You can do things differently and start with new, neutral activities or gatherings. Something or somewhere that there are no triggers of Christmas past.
Only we can ‘rise to the bait’ proffered, and whilst that is so much easier said than done, the only thing we can ever control in these situations is our own reactions. Step away from the offending conversations, pause, breathe and to be honest, humour is often the best defence (in the absence of alcohol). Conflict is inevitable, but it’s how you manage it that counts.
Christmas often leads to probing questions and assumptions from relatives, especially if we are not following their own perception of where we should be in our lives, whether it’s the career, the status of your womb, relationship milestones or even what colour your hair is. I’m a big fan of the Anna Wintour approach to social gatherings. Stay no longer than 20 minutes.
Now, this of course isn’t always possible, but we do have choices. Sometimes the choice is to just suck it up until next time, but we are our own masters and can make our own Christmas about us without offending those we love. It’s about give and take, like most family dynamics, but you must not be afraid to change traditions, venues or rituals to ones that suit your mental health.
Still a virtue, and it’s important to ‘pick your battles’ . Now maybe isn’t the time to try and educate your elderly uncle and his rather archaic views on the new world order. Things will be said that you will not agree with, guaranteed. You can always assert authority and boundaries for sure, but if you choose anything, you can choose not to respond, and I always choose peace.
The total opposite of what I would normally advocate, but in tense situations you might prefer to stay in touch with your chosen family - your regular friends and network- . For either moral support or just a pleasant distraction. Do what you need to do!

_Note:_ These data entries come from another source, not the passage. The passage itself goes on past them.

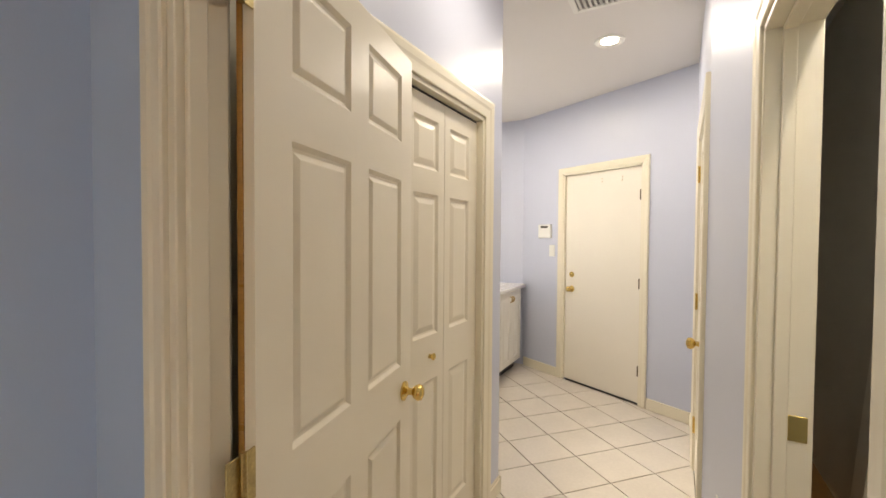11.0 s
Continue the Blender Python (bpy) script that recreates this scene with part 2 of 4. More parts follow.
def pillow_material():
    """Off-white linen printed with interlaced wavy teal bands and small brown rings."""
    mat = material("printed_linen", (0.46, 0.45, 0.40), 0.9, vary=0.04, scale=8, bump=0.25, bump_scale=500)
    nodes, link = mat.node_tree.nodes, mat.node_tree.links.new
    p = nodes["Principled BSDF"]
    base = p.inputs["Base Color"].links[0].from_socket
    co = [n for n in nodes if n.bl_idname == "ShaderNodeTexCoord"][0]
    sep = nodes.new("ShaderNodeSeparateXYZ")
    link(co.outputs["Object"], sep.inputs[0])

    def op(kind, a, b=0.0, c=0.0):
        n = nodes.new("ShaderNodeMath")
        n.operation = kind
        for k, s in enumerate((a, b, c)):
            if isinstance(s, (int, float)):
                n.inputs[k].default_value = s
            else:
                link(s, n.inputs[k])
        return n.outputs[0]

    x, z = sep.outputs["X"], sep.outputs["Z"]
    wave, pitch = 2 * math.pi / 0.125, 0.088
    half = op("MULTIPLY", op("SINE", op("MULTIPLY", x, wave)), 0.034)
    marks = []
    for sign in (1, -1):
        off = op("SUBTRACT", z, op("MULTIPLY", half, sign))
        cell = op("ABSOLUTE", op("SUBTRACT", op("FRACT", op("ADD", op("DIVIDE", off, pitch), 20.0)), 0.5))
        marks.append(op("LESS_THAN", cell, 0.055))
    teal = op("MAXIMUM", marks[0], marks[1])
    rx = op("MULTIPLY", op("SUBTRACT", op("FRACT", op("ADD", op("DIVIDE", x, 0.0625), 20.0)), 0.5), 0.0625)
    rz = op("MULTIPLY", op("SUBTRACT", op("FRACT", op("ADD", op("DIVIDE", z, pitch / 2), 20.25)), 0.5), pitch / 2)
    rad = op("SQRT", op("ADD", op("MULTIPLY", rx, rx), op("MULTIPLY", rz, rz)))
    ring = op("LESS_THAN", op("ABSOLUTE", op("SUBTRACT", rad, 0.015)), 0.0022)
    m1 = nodes.new("ShaderNodeMixRGB")
    m1.inputs[2].default_value = (0.34, 0.24, 0.20, 1)
    link(op("MULTIPLY", ring, 0.6), m1.inputs[0])
    link(base, m1.inputs[1])
    m2 = nodes.new("ShaderNodeMixRGB")
    m2.inputs[2].default_value = (0.13, 0.22, 0.22, 1)
    link(op("MULTIPLY", teal, 0.8), m2.inputs[0])
    link(m1.outputs[0], m2.inputs[1])
    link(m2.outputs[0], p.inputs["Base Color"])
    return mat


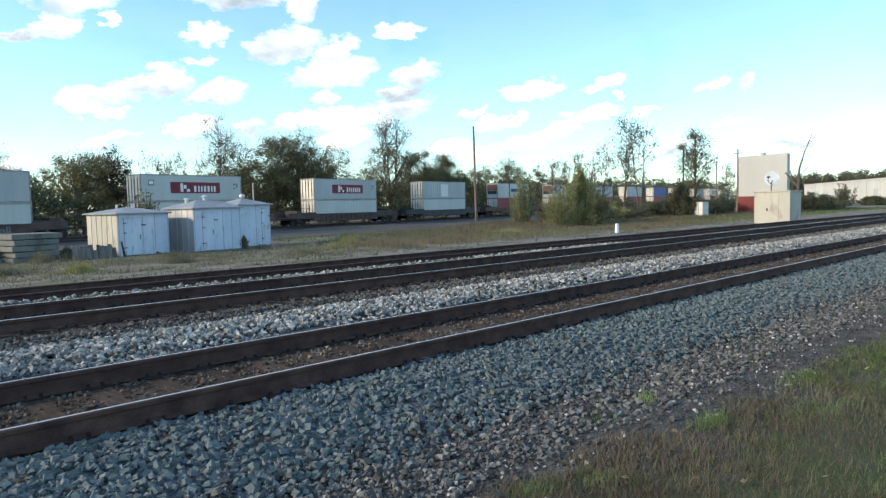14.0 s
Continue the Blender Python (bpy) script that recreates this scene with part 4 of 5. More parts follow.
# pale scraps lying on the tyres
for x, y, z, k in ((1.3, 39.95, 0.66, 0.12), (1.72, 39.55, 0.35, 0.1), (1.52, 39.85, 0.5, 0.09), (1.85, 39.5, 0.12, 0.13)):
    scrap = shared("scrap", LOOSE[0], None, Matrix.LocRotScale((x, y, level(y) + z), Euler((x * 9, y, z * 7)), (k, k, k * 0.5)))
    scrap.data = scrap.data.copy()
    scrap.data.materials.clear()
    scrap.data.materials.append(M["mark_white"])
    tagged(scrap, "small pale scrap caught among the tyres", "scrap", "scraps among the tyres")


def barrel():
    t = thing("barrel", pose(-2.72, 40.1, level(40.1) - 0.02), "dull blue-grey steel barrel beside a shed", "barrel")
    b = bmesh.new()
    tube(b, [(0, 0, 0), (0, 0, 0.28), (0, 0, 0.3), (0, 0, 0.56), (0, 0, 0.58), (0, 0, 0.86)], [0.27, 0.27, 0.285, 0.285, 0.27, 0.27], 18)
    part("body", b, M["barrel"], t, smooth=False)
    b = bmesh.new()
    tube(b, [(0, 0, 0.85), (0, 0, 0.885)], 0.285, 18)
    part("lid", b, M["barrel"], t)


barrel()

# old timber propped by the sheds
for i in range(13):
    b = bmesh.new()
    box(b, 0, random.uniform(0.15, 0.26), 0, 0.05, 0, random.uniform(0.5, 0.78), bevel=0.01)
    o = part("board", b, M["old_board"])
    o.matrix_basis = pose(9.15 + i * 0.165, 35.6 + 0.035 * i + 0.06 * (i % 2), level(35.6) - 0.04, random.uniform(-12, -3), random.uniform(-6, 6), 12 + random.uniform(-8, 8))
    tagged(o, "grey weathered board standing in the weeds", "board", "old boards")
b = bmesh.new()
tube(b, [(0, 0, -0.1), (0, 0, 0.82)], [0.06, 0.045], 8)
o = part("stake", b, M["wheel"])
o.matrix_basis = pose(11.55, 35.75, level(35.7), 0, -9, 0)
tagged(o, "dark stake leaning by the shed's corner", "stake")

# crushed debris near the tyres
for i in range(10):
    k = random.uniform(0.18, 0.4)
    o = shared("concrete_lump", LOOSE[i % 6], None, Matrix.LocRotScale((4.6 + random.uniform(-0.7, 2.0), 37.0 + random.uniform(-0.6, 0.8), level(37) + 0.06), Euler((i, i * 2, i * 3)), (k, k * 0.8, k * 0.5)))
    tagged(o, "broken lump of pale concrete on the ground", "rubble", "rubble by the slabs")


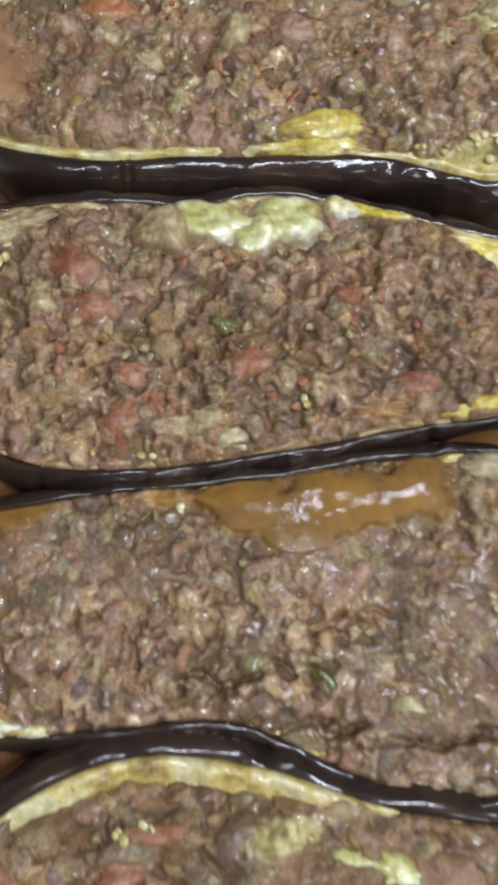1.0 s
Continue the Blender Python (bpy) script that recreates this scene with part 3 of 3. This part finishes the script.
    for px, py, rx, ry, level in pools:
        e = np.hypot((X - px / 1000) / rx * 1000, (Y - py / 1000) / ry * 1000) + 0.34 * fractal(X, Y, 0.011, k + 51, 5)
        inside = 1 - step(e, 0.45, 1.15)
        top_z = h.rim + level / 1000 - 0.005 * (1 - inside) + 0.00010 * fractal(X, Y, 0.010, k + 52, 3)
        plane = np.where(inside > 0.4, np.maximum(plane, h.rim + level / 1000), plane)
        core = np.maximum(core, step(inside, 0.85, 1.0))
        under = step(top_z - Z, -0.0012, 0.0008)
        deep = step(inside, 0.55, 0.95)
        Z = np.where(Z > top_z, Z + (top_z - Z) * 0.9 * deep, top_z) * inside + Z * (1 - inside)
        wet = np.maximum(wet, np.maximum(under * inside, inside * 0.6))
    poke = step(crumbs - plane, -0.0004, 0.0010) * (1 - core)
    wet = blurred(wet * (1 - 0.85 * poke), 2)
    calm = step(blurred(wet, 3), 0.35, 0.9)
    Z = Z + (0.10 * blurred(Z, 8, 2) + 0.90 * (blurred(plane, 8, 2) - 0.0022 * step(np.maximum(np.abs(V), np.abs(S) ** 3), 0.82, 1.0)) + swirl * fractal(X, Y, 0.0045 if swirl < 0.0001 else 0.011, k + 53, 2) - Z) * 0.92 * calm
    gentle = blurred(Z, 2)
    slope = np.hypot(*np.gradient(gentle, d))
    still = calm * (1 - step(slope, 0.015, 0.05))
    for px, py, rx, ry, depth in holes:
        hx, hy = X + 0.0026 * fractal(X, Y, 0.006, k + 95, 3), Y + 0.0026 * fractal(X, Y, 0.006, k + 96, 3)
        Z = Z - depth / 1000 * np.exp(-((hx - px / 1000) / rx * 1000) ** 2 - ((hy - py / 1000) / ry * 1000) ** 2)
    Z = Z - 0.008 * (1 - step(reach, -0.50, 0.22)) - 0.0018 * step(np.abs(V), 0.955, 1.0)
    ok = (Z > base - 0.0012) & (np.abs(V) < 0.995)
    n, m = X.shape
    good = ok[:-1, :-1] & ok[1:, :-1] & ok[:-1, 1:] & ok[1:, 1:]
    idx = np.arange(n * m).reshape(n, m)
    quads = np.stack([idx[:-1, :-1], idx[1:, :-1], idx[1:, 1:], idx[:-1, 1:]], -1)[good]
    used = np.unique(quads)
    back = np.zeros(n * m, np.int64)
    back[used] = np.arange(len(used))
    co = np.stack([X.ravel(), Y.ravel(), Z.ravel()], 1)[used]
    me = mesh_of("filling", co.tolist(), back[quads].tolist(), mat)
    float_layer(me, "lump", lump.ravel()[used])
    float_layer(me, "wet", wet.ravel()[used])
    float_layer(me, "still", still.ravel()[used])
    float_layer(me, "juice", juice.ravel()[used])
    float_layer(me, "patch", patch.ravel()[used])
    part("filling", me, mat, top, "crumbly brown minced meat stuffing")

    soft = np.maximum(Z, base)
    for _ in range(2):
        for axis in (0, 1):
            soft = sum(np.roll(soft, q, axis) for q in range(-4, 5)) / 9

    def height(x, y):
        u = np.clip((np.asarray(x) - gx[0]) / d, 0, n - 2)
        w = np.clip((np.asarray(y) - gy[0]) / d, 0, m - 2)
        i, j = u.astype(int), w.astype(int)
        return soft[i, j]

    return top, height


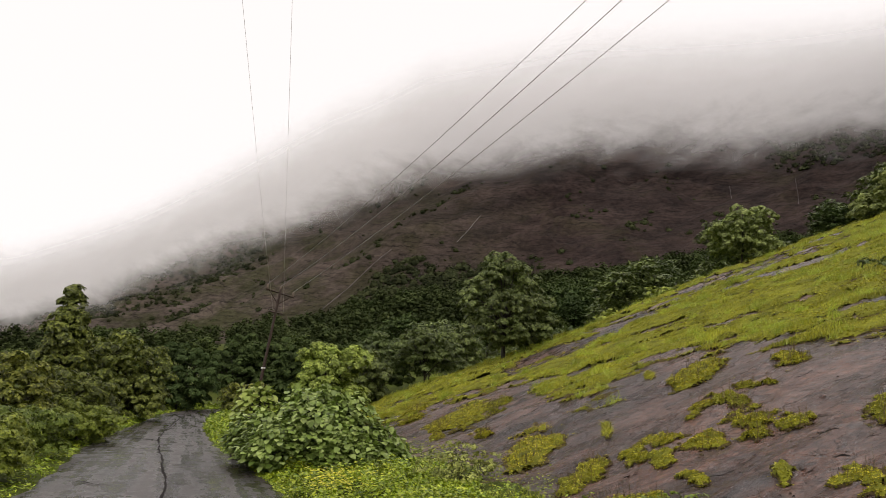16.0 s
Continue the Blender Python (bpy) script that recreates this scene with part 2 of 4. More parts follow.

Show empathy and goodwill.
Yes, some people are annoying and yes the whole palaver is exhausting. If your family members haven’t seen you and yours for a long time, please indulge them in the right level of fuss, ‘tis the season after all. It may never be your favourite thing to do, but it’s once a year, and certainly for older relatives, time is of the essence.
Share the load.
If you have a partner or older children and even siblings and cousins, make sure the mental load is shared equally. There are no prizes for martyrdom and there is no reason why you have to shoulder all the stress on behalf of a large group of capable people. If you are exhausted or feeling under pressure, this can alter your mood and even make you liable for the tension, an oxymoron we know. We can avoid this by communicating roles and expectations before big events. This also applies to ‘entertaining’ certain relatives or the children as well as the obvious kitchen and hosting duties.
Enjoy the break.
What break? you cry! I do everything! - Well, back to the point about choices and choosing peace. Lean right into the idea of slowing down and taking a break in routine when you can. Over stimulation and scheduling is unnecessary and is bound to end in stress and burn out. Everyone enjoys some down time in December, and it’s needed. The children, or your guests do not need to be entertained, fed or hosted 24/7 whether they demand it or not, they just don’t. Lie in where you can, take the easy route with food and beverage where you can and take ANY offers of help.
If your family festive scenario leaves you with more bad memories than good, a broken bank account and more grey hair than you had before, then it’s time to consider an overhaul for next year. It all comes down to expectations, and only you can manage those.